Indonesia plans massive police, military deployment to avert exodus amid COVID-19 pandemic

Source
Xinhuanet
Editor
Wang Xinjuan
Time
2020-04-22 20:32:50

JAKARTA, April 22 (Xinhua) -- Indonesia will deploy hundreds of thousands of police and military personnel to prevent regular mass departures of people to hometowns ahead of the Islamic festivity, a police officer said on Wednesday.

President Joko Widodo has officially banned citizens from the exodus following the issuance of several rules to contain the COVID-19 pandemic.
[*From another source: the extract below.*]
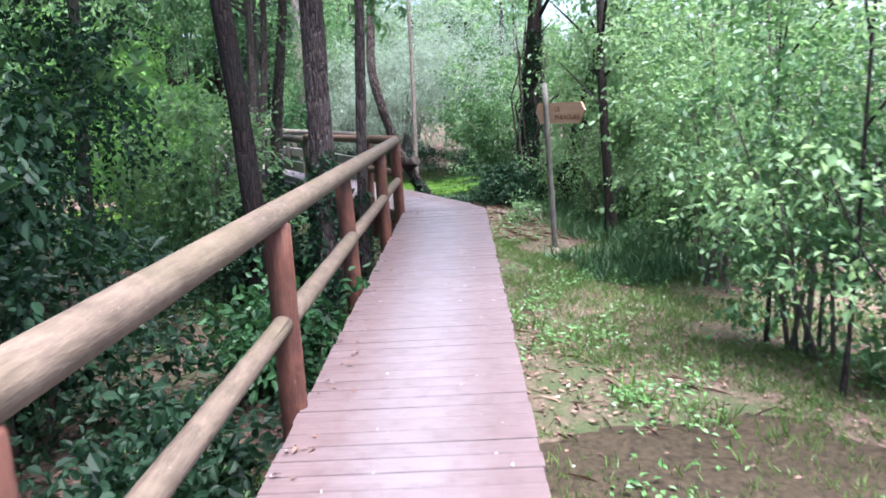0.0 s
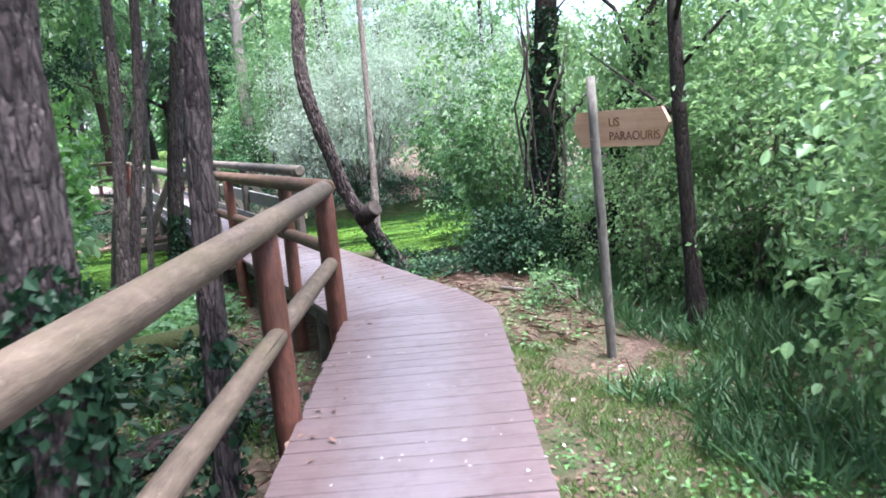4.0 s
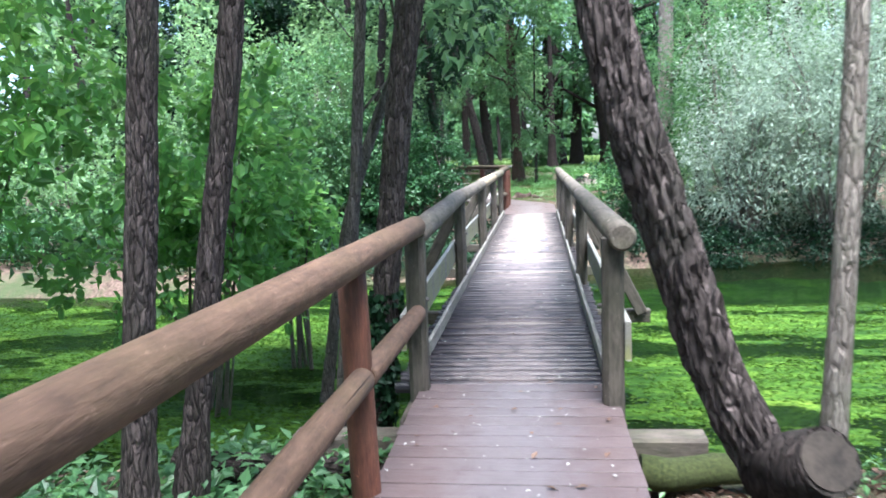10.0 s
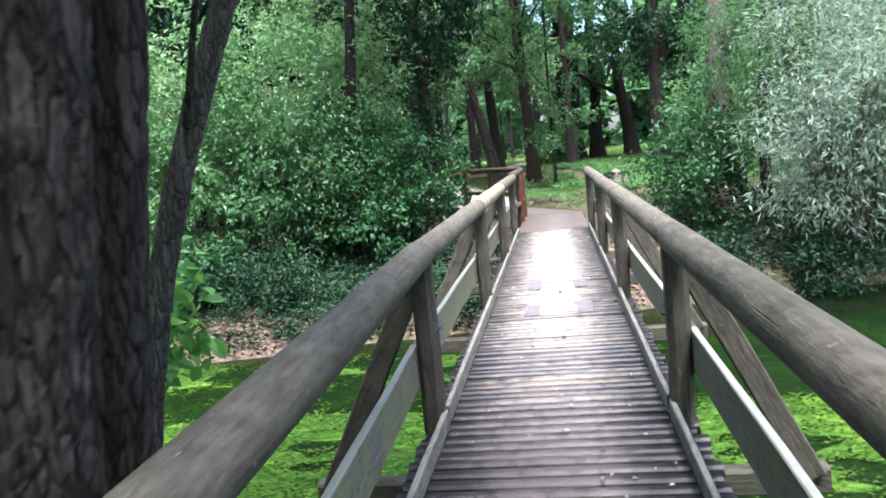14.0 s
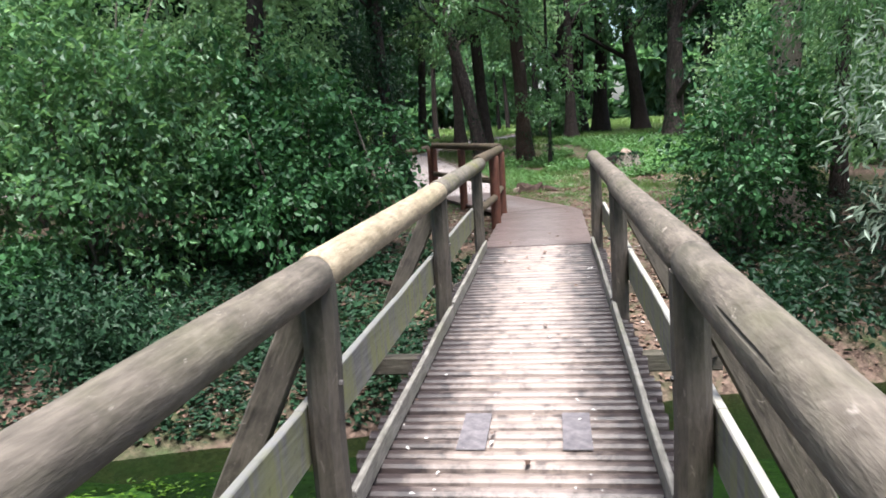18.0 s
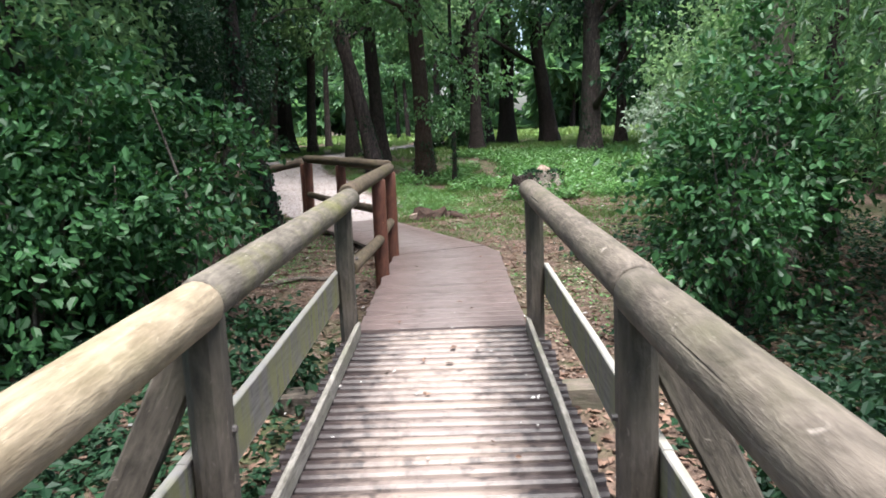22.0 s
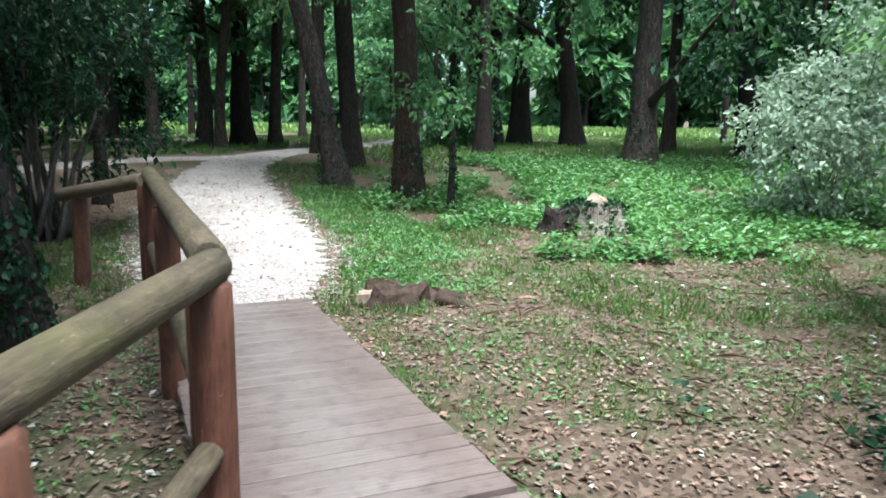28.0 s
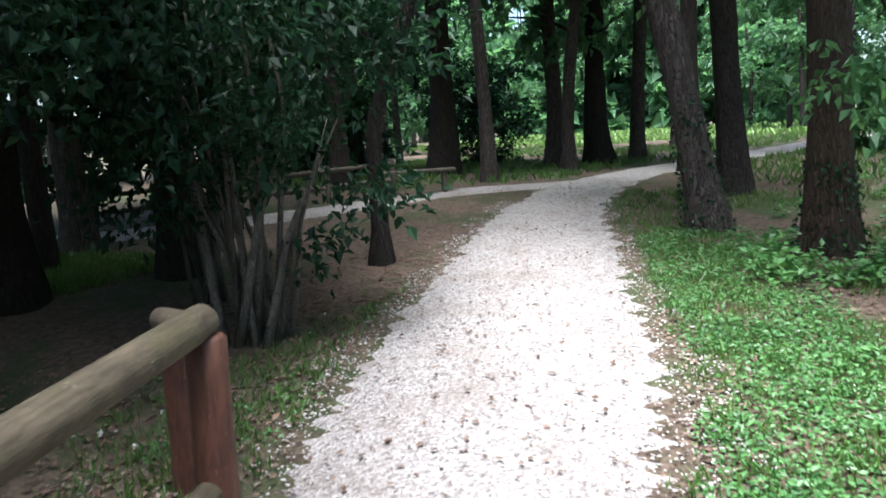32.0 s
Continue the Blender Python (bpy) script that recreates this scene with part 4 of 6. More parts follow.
def tree(label, x, y, axis, r0, r1, crown=None, bark=None, leaf=None, seed=0, ivy=None, size=0.1, per=9, n=900, limbs=7, group="", reach=0.45, droop=0.3, seg=12, plates=0.0):
    """A tree: tapered trunk along axis (dx, dy, height above its foot), limbs, and a crown of leaf sprays in blobs."""
    z = land(x, y)
    ob = thing("tree", pose(x, y, z), label, "tree", group)
    pts = [Vector(p) for p in axis]
    fine = []
    for a, b in zip(pts, pts[1:]):
        steps = max(2, int((b - a).length / 0.45))
        fine += [a.lerp(b, i / steps) for i in range(steps)]
    fine.append(pts[-1])
    for _ in range(3):
        fine = [fine[0]] + [(fine[i - 1] + fine[i] * 2 + fine[i + 1]) / 4 for i in range(1, len(fine) - 1)] + [fine[-1]]
    fine = [fine[0] - Vector((0, 0, 0.35))] + fine
    top = fine[-1].z
    radii = []
    for p in fine:
        u = max(0.0, p.z) / top
        radii.append((r0 + (r1 - r0) * u) * (1 + 0.55 * math.exp(-max(0.0, p.z) / (2.2 * r0 + 0.05))))
    bark = bark or M_BARK
    body = relief_tube(fine, radii, 52, plates, seed) if plates else tube(fine, radii, seg, 0.16, seed, True, 0.12)
    part("trunk", body, bark, ob, smooth=not plates)
    rr = random.Random(seed)
    if crown:
        cb = [(c[0], c[1], c[2], c[3], c[4], c[5]) for c in crown]
        for i in range(limbs):
            c = cb[i % len(cb)]
            k = min(range(len(fine)), key=lambda q: abs(fine[q].z - max(0.6, c[2] - rr.uniform(0.3, 1.4) - c[5] * 0.3)))
            a = fine[k]
            b = Vector((c[0] + rr.uniform(-0.6, 0.6) * c[3], c[1] + rr.uniform(-0.6, 0.6) * c[4], c[2] + rr.uniform(-0.3, 0.5) * c[5]))
            m = a.lerp(b, 0.5) + Vector((rr.uniform(-0.2, 0.2), rr.uniform(-0.2, 0.2), rr.uniform(0.0, 0.35)))
            rad = max(0.012, radii[k] * rr.uniform(0.25, 0.45))
            part("limb", tube([a, a.lerp(m, 0.5), m, m.lerp(b, 0.6), b], [rad, rad * 0.85, rad * 0.6, rad * 0.4, 0.008], 6, 0.1, seed + i), bark, ob, smooth=True)
        rng = np.random.default_rng(seed + 1)
        pos, out = in_blobs(rng, cb, int(n * 0.5))
        part("crown", leaves_mesh("crown", *sprays(rng, pos, out, per, reach, size * 1.25, 0.8, droop), leaf or M_LEAF), leaf or M_LEAF, ob)
    if ivy:
        ivy_on(ob, fine[1:], radii[1:], *ivy, seed + 2)
    return ob


def blobs_over(rr, top, spread, count, zmin, zmax, size):
    return [(top[0] + rr.uniform(-spread, spread), top[1] + rr.uniform(-spread, spread), rr.uniform(zmin, zmax), size * rr.uniform(0.7, 1.2), size * rr.uniform(0.7, 1.2), size * rr.uniform(0.5, 0.8)) for _ in range(count)]


rr = random.Random(11)
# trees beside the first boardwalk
# next three crowns spread wide above the view to shade the boards
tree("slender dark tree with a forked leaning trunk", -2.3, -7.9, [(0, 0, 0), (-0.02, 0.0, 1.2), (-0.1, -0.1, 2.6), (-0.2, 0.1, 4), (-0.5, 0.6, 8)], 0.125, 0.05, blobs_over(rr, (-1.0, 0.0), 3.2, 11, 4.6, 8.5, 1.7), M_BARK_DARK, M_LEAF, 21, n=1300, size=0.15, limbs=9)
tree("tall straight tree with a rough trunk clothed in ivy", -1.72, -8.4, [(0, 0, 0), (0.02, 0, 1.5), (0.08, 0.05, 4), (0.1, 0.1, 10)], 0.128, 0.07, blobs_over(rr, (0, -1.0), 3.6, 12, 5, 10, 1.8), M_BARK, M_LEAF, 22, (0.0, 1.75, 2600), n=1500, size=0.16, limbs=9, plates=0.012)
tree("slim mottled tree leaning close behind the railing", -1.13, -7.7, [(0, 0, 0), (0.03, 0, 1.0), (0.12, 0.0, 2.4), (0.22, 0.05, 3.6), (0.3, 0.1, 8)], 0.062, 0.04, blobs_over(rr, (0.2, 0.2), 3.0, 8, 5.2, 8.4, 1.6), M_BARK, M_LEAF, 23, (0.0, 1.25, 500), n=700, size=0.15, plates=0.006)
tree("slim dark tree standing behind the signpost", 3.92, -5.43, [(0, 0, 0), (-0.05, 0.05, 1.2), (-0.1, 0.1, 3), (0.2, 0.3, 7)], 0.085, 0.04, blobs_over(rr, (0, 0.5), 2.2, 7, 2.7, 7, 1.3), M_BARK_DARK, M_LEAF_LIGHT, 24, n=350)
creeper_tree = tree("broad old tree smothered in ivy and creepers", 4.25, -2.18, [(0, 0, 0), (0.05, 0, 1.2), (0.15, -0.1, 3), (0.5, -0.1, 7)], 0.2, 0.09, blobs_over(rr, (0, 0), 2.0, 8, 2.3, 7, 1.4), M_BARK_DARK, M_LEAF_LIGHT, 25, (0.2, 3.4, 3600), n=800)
for i in range(14):
    a, b = rr.uniform(0, 6.28), rr.uniform(0, 6.28)
    foot, top = Vector((0.35 * math.cos(a), 0.35 * math.sin(a), -0.1)), Vector((0.15 + 0.32 * math.cos(b), -0.1 + 0.32 * math.sin(b), rr.uniform(2.2, 3.6)))
    line = [foot.lerp(top, u / 7) + Vector((rr.uniform(-0.09, 0.09), rr.uniform(-0.09, 0.09), 0)) for u in range(8)]
    part("creeper", tube(line, [rr.uniform(0.012, 0.022)] * 7 + [0.006], 6, 0.1, i), M_TWIG if i % 3 else M_BARK, creeper_tree, smooth=True)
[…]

Still, violations frequently occurred against previous policies such as those on the obligation to wear face masks and physical distancing, suggesting how urgent a supervision is to ensure the policies to be well implemented.

A total of 171,000 policemen and military personnel will be engaged in a mission called "the COVID-19 Operation", starting on April 24 when the exodus prohibition takes effect, the National Police's Spokesman Brigadier General Argo Yuwono said.

According to the spokesman, the personnel will suggest that citizens, who are found to be on their ways to hometowns or villages, abort their plans.

The operation will be carried out until seven days after the Muslims' post-fasting festivity Eid al-Fitr which falls on May 24, Yuwono remarked.

The return to hometowns or villages is a tradition in Indonesia with over 18 million people regularly having journeys that trigger over crowded situation at railway stations, airports, seaports and bus stations.

Such a circumstance has the potential to make the recurrent physical distancing collapse, while travelers may also transmit infections during trips to their destinations.

The government's spokesman of the COVID-19 Related Matters Achmad Yurianto warned travelers that their journeys to hometowns are dangerous, and encouraged them to keep staying in cities during the virus outbreak that has killed 635 people and infected 7,418 others across the archipelagic country.

Also aiming at preventing the exodus, the government has removed the holidays from days ahead of the Islamic festivity in May to the end of this year.